Proust : Un Goncourt inattendu

Thierry Laget relate la bataille littéraire épique qui verra Proust récompensé en 1919 face à Dorgelès et son récit des tranchées.

Olivier Doubre  • 3 juillet 2019 abonné·es
Proust : Un Goncourt inattendu
© photo : Juste après la Grande Guerre, c’est un romancier réformé qui obtient le prestigieux prix.Collection Particuliere Tropmi / crédit : Manuel Cohen/AFP

L’auteur n’hésite pas à parler d’« émeute ». Comment imaginer qu’au lendemain de la boucherie des tranchées, qui dura quatre longues années, et surtout dans le délire nationaliste de 1919, dont le slogan principal est « l’Allemagne paiera ! », le prix Goncourt irait à un romancier réformé (donc n’ayant pas combattu), juif, homosexuel, fort riche, déjà âgé, qui raconte (entre autres) les salons à la mode de la Belle Époque avant-guerre ? En face, durant des mois, le favori des jurés a été Roland Dorgelès, l’auteur des Croix de bois, journaliste (plaisant donc à la presse) et ancien poilu, auteur d’un énième « roman de guerre » aux accents forcément patriotiques, comme la France en produit des centaines dans cet immédiat après-guerre.
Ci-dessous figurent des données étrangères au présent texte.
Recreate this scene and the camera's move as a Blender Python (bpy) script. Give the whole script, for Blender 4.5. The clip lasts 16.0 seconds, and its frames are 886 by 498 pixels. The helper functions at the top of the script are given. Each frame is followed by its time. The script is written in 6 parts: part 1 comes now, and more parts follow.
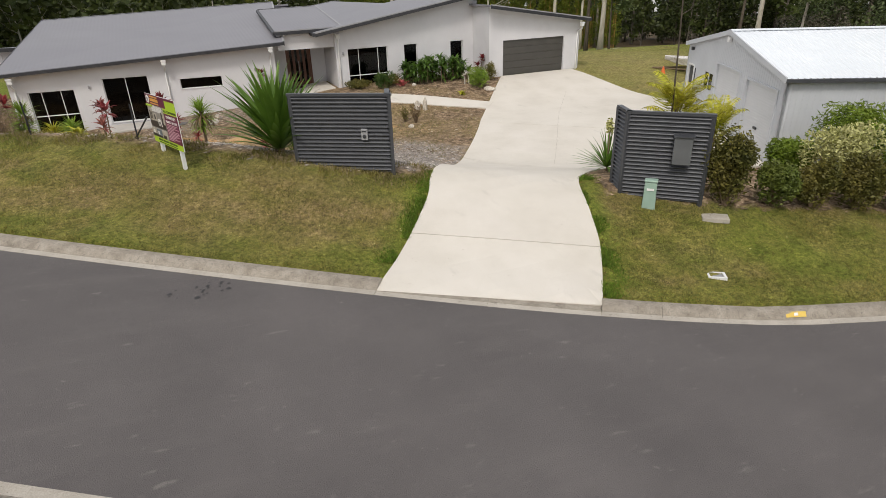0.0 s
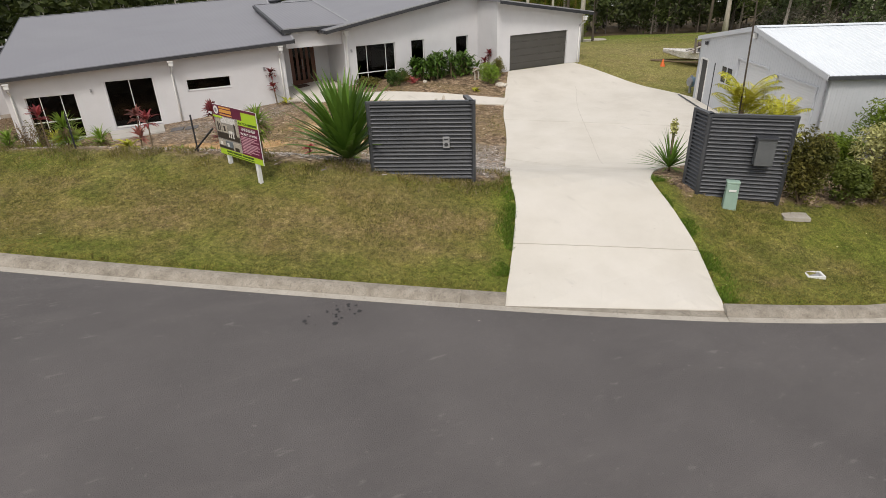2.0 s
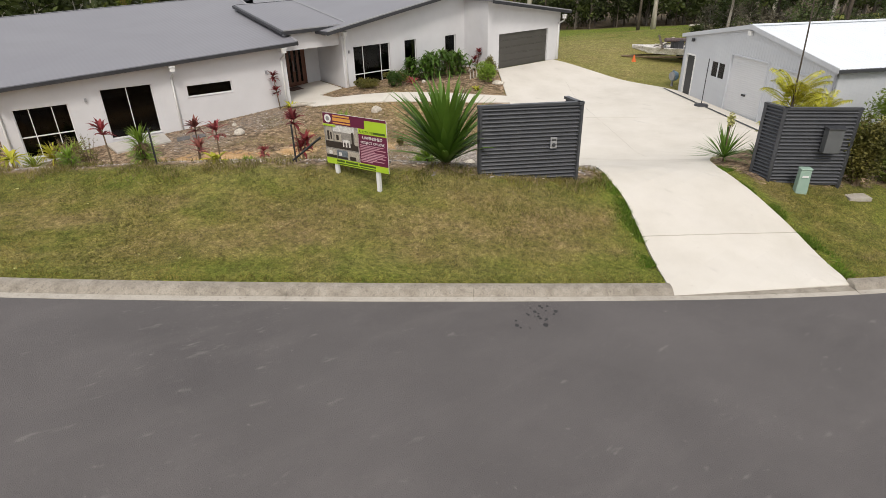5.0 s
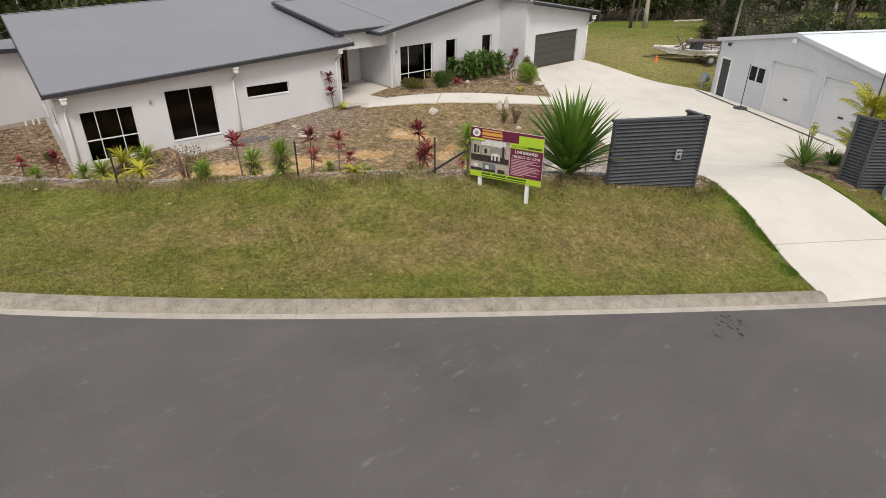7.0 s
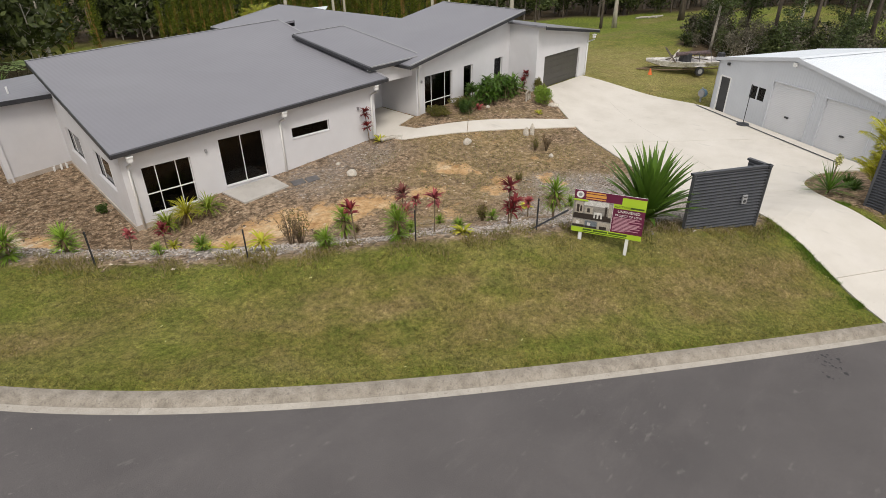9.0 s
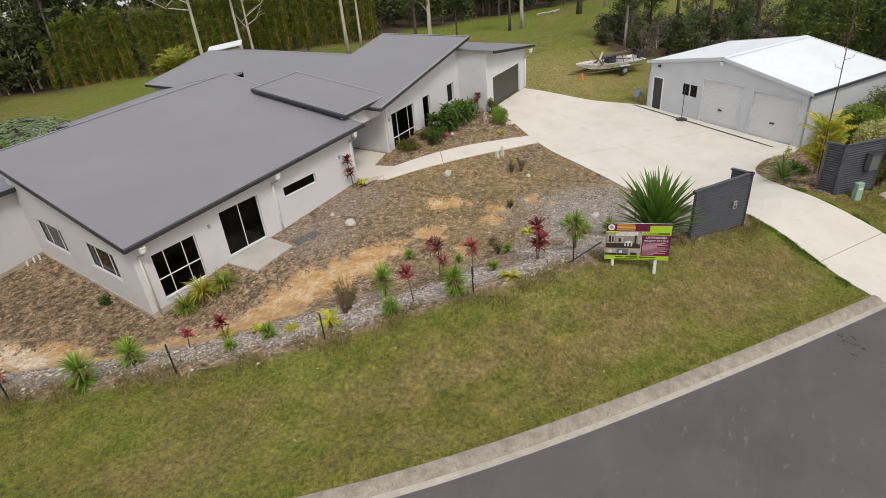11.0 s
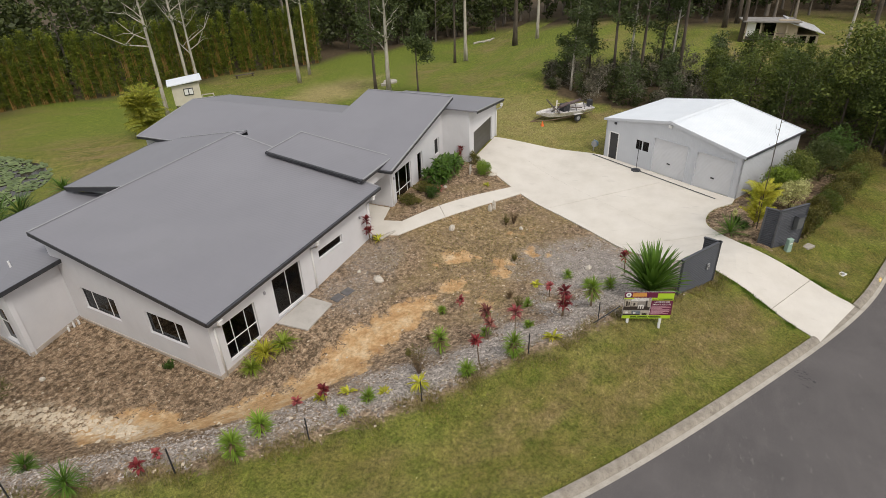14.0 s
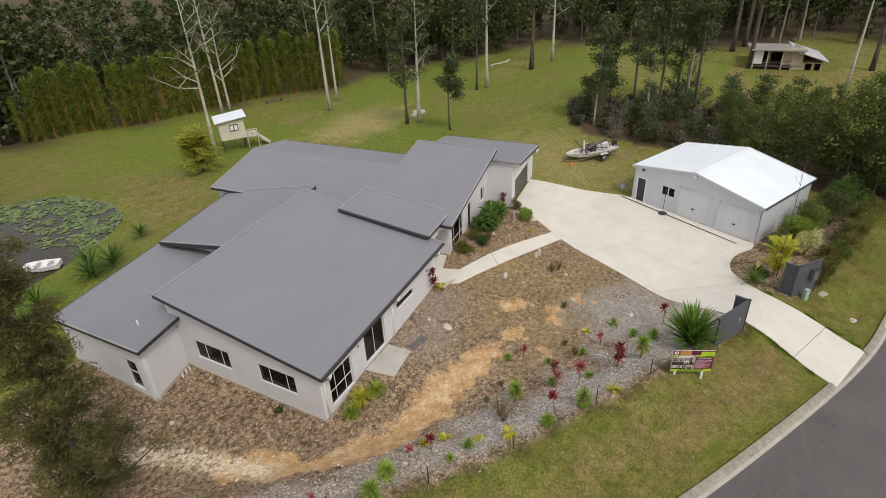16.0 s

Deux camps s’affrontent donc férocement, qui, au-delà des affinités et amitiés littéraires dans un milieu encore plus restreint qu’aujourd’hui, deviennent bientôt politiques. Avec des surprises par rapport à nos clivages contemporains. En effet, la droite va soutenir Proust, emmenée par Léon Daudet, certes ami d’enfance de celui-ci mais surtout antisémite et antidreyfusard virulent, nationaliste et antigermanique viscéral. La gauche, elle, de L’Humanité au Journal du peuple, tous deux alors socialistes, n’a d’admiration que pour Dorgelès, qui conte les affres de la guerre vécue par le peuple français et la saignée subie, jusqu’à la victoire à peine un an auparavant. Certes, l’extrême gauche considère le livre de Dorgelès comme peu engagé contre la guerre, préférant de loin le superbe ouvrage (antimilitariste) d’Henri Barbusse Le Feu, déjà primé en 1916 par le Goncourt…

Spécialiste de Proust, romancier, traducteur d’italien et membre de l’équipe de Jean-Yves Tadié, qui a conçu l’édition de la Recherche dans La Pléiade (et dirige la publication du présent livre), Thierry Laget retrace d’abord l’histoire de la création du prix voulu par Edmond de Goncourt, inscrit par celui-ci dans son testament à la veille de sa mort, doté d’un fort pécule et devenu presque immédiatement le plus prestigieux des centaines de prix littéraires qui se multiplient dès la fin du XIXe siècle et le début du XXe.

C’est là un livre passionnant, qui a le grand intérêt de nous dévoiler les furieuses intrigues autour du fameux prix, nées quasiment dès son apparition dans la « République des lettres » hexagonale, mais aussi le formidable pouvoir de la presse écrite à l’époque et de critiques littéraires friands autant de bons déjeuners que de gossips du monde de l’édition. Un livre, surtout, qui narre un affrontement épique méritant ô combien la qualification d’« émeute littéraire », avec des réflexes politiques et partisans bien éloignés des nôtres aujourd’hui.

Proust, prix Goncourt. Une émeute littéraire Thierry Laget, Gallimard, 272 pages, 19,50 euros.